Darick is killed by Nate and Brian tries to kill Kevin unsuccessfully. Kevin takes a plane out of the country, with Jasper catching up with him later, her having been shot by Brian in the attempt to kill the couple. She goes to the hospital and catches the next flight out. The police raid Brian's luxury penthouse condo. Brian burns all of his drug money and tries to flush the drugs down the toilet, but the cops turn off the water supply, knowing Brian is planning on getting rid of the drugs. A police helicopter hovers over his patio-pool-deck and they order Brian to surrender. Brian grabs his AR-15 and fires at the helicopter, which flies off, and then he exchanges gunfire with the many cops around the building. Out of bullets, Brian runs to his bedroom to gets his pistols. He calls his mother and apologizes for the lifestyle he chose. She sees what is happening on the TV news live. Brian walks back outside, with guns in both hands. Cops order him to drop the weapons or they will shoot. Brian contemplates the situation and surrenders, and as he lays down the pistols, Nate, from a distance and armed with a sniper rifle, shoots and kills him so he can't tell the cops who supplied him the drugs. The police, amazed, don't see who kills him, thinking the shot was from one of their own snipers, and presumably Nate gets away (but likely just temporarily, as Nate thinks Chris is dead).
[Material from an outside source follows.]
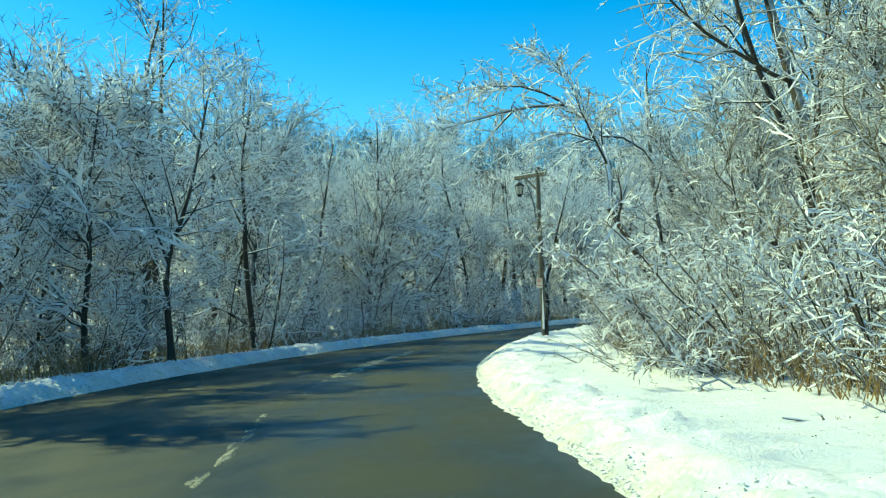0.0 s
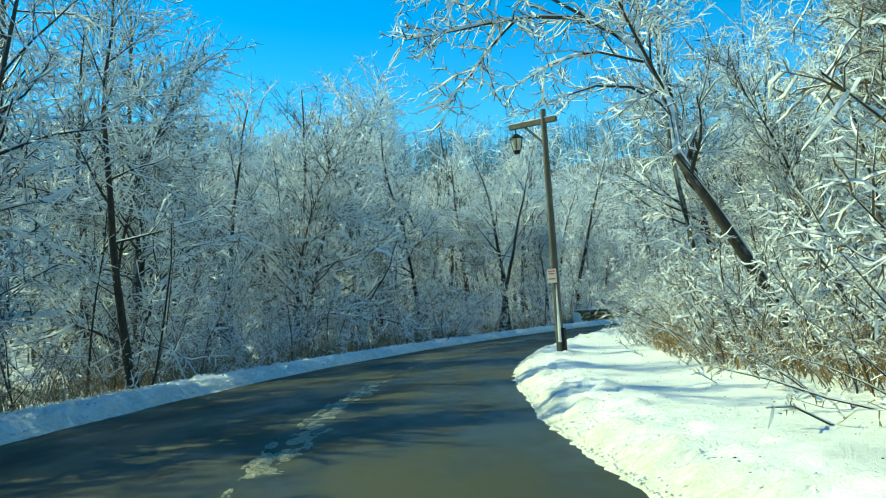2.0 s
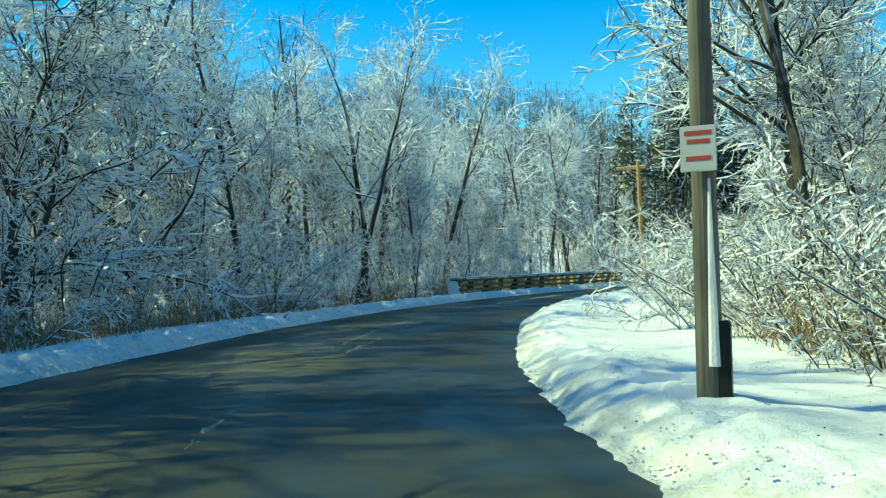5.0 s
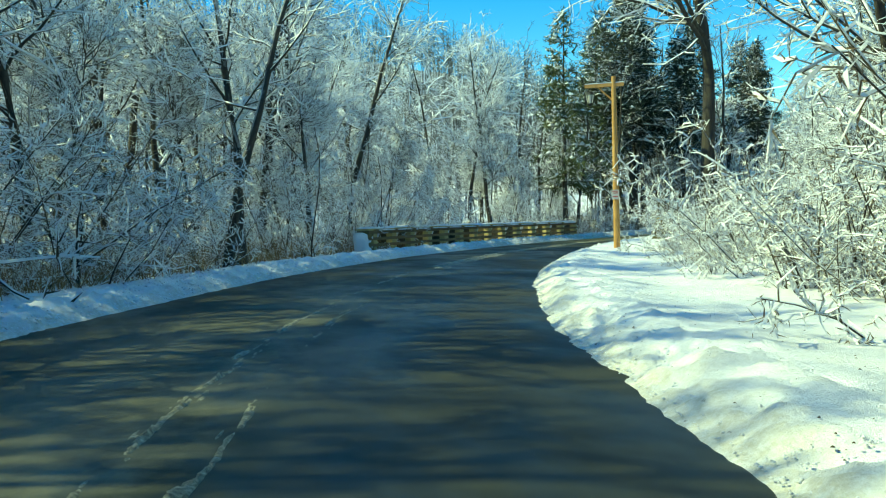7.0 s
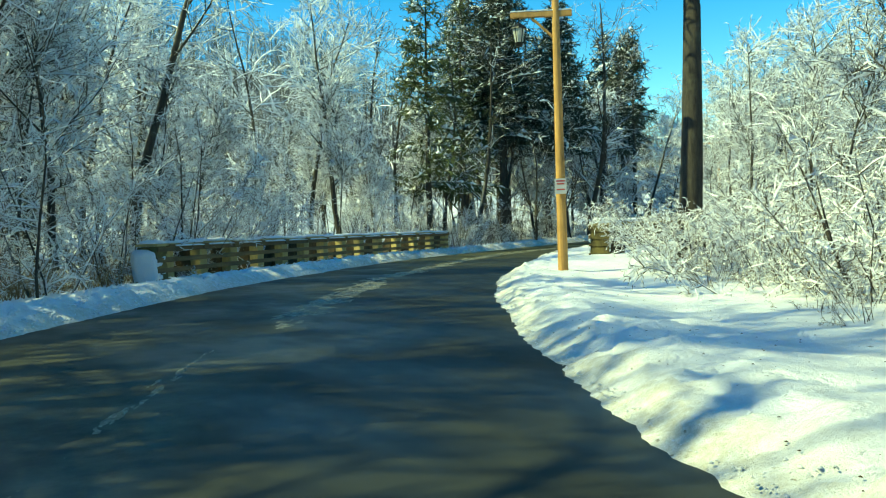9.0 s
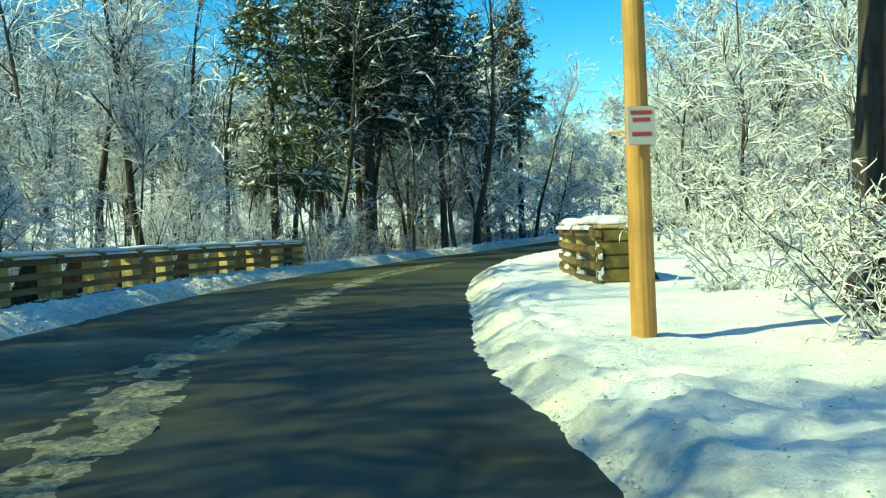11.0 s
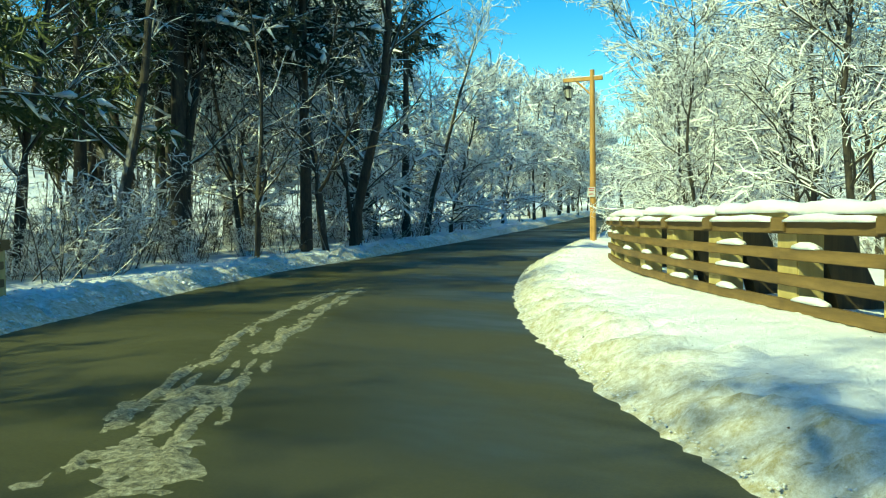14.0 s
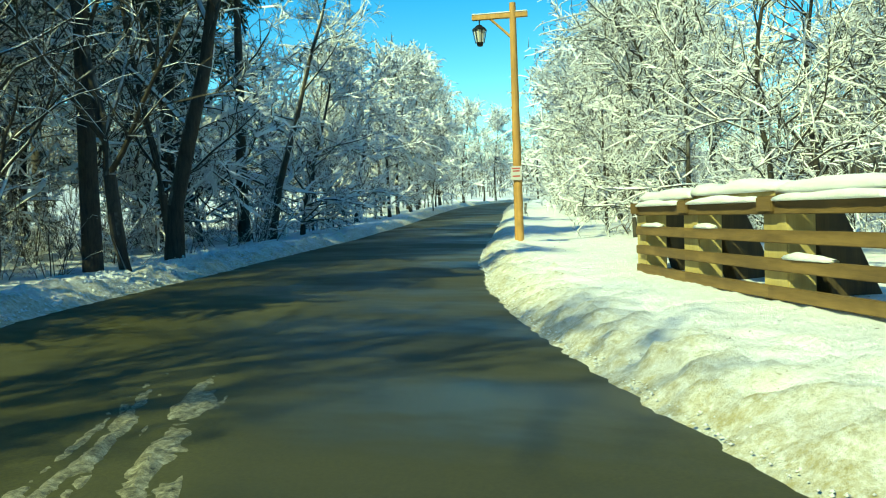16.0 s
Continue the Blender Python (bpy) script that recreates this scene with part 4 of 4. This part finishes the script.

At Darick and Brian's funeral, Brian's mother is shown in the cemetery with Eddie and Chris, who is still incarcerated and using a wheelchair. Finally, in Eddie's thoughts, he discloses Kevin and Jasper are somewhere away from the US., and that the 'organization' made over $7 million in about a year of operation, but that it was 'all gone'. In closing, he emotes he didn't want to be involved from the beginning because, though his friends 'flew high for a while, in the end they flew off the bridge to nowhere'.

==Cast==
- Ving Rhames as Nate, local criminal and drug kingpin.
- Ben Crowley as Brian
- Daniel London as Chris
- Danny Masterson as Kevin
- Thomas Ian Nicholas as Eddie Stanton
- Bijou Phillips as Jasper
- Alexandra Breckenridge as Sienna
- Alanna Romansky as Kimberly
- Jason Michael Lloyd as Pittsburgh Police
- Blair Underwood as The Director

==Crew==
- Blair Underwood - Director
- Christopher Guiterrez - Writer
- Blondel Aidoo - producer
- Benny Barton - executive producer
- Mike Dolan - executive producer
- Brian Hartman - producer
- John O. Hartman - co-producer
- Alexandra Mehlman - associate producer
- Gary Mehlman - executive producer
- Tommy Morgan Jr. - producer
- Mike Wittlin - producer
- Keith Gruchala - Cinematographer
- Chuck Aikman - Editor
- Monica Swann - Casting Director
- Lendie Lee - Production Designer
- Rebecca Brown - Set Decorators
- Diane Collins - Costume Designers

Make Up Department
- Patty Bell - key makeup artist
- Susie Popovich - assistant makeup artist
- Rachael Ryan - additional makeup artist

Second Unit Directors or Assistant Directors
- John O. Hartman - second unit director
- David 'Yoko' Jose - second assistant director
- Steve Parys - first assistant director

==Music==
- Music Score By Scott Glasgow
- Songs By ..........

==Reception==
Jason Buchanan calls it a "gritty urban drama exploring the dark side of the criminal lifestyle" in a short review in The New York Times.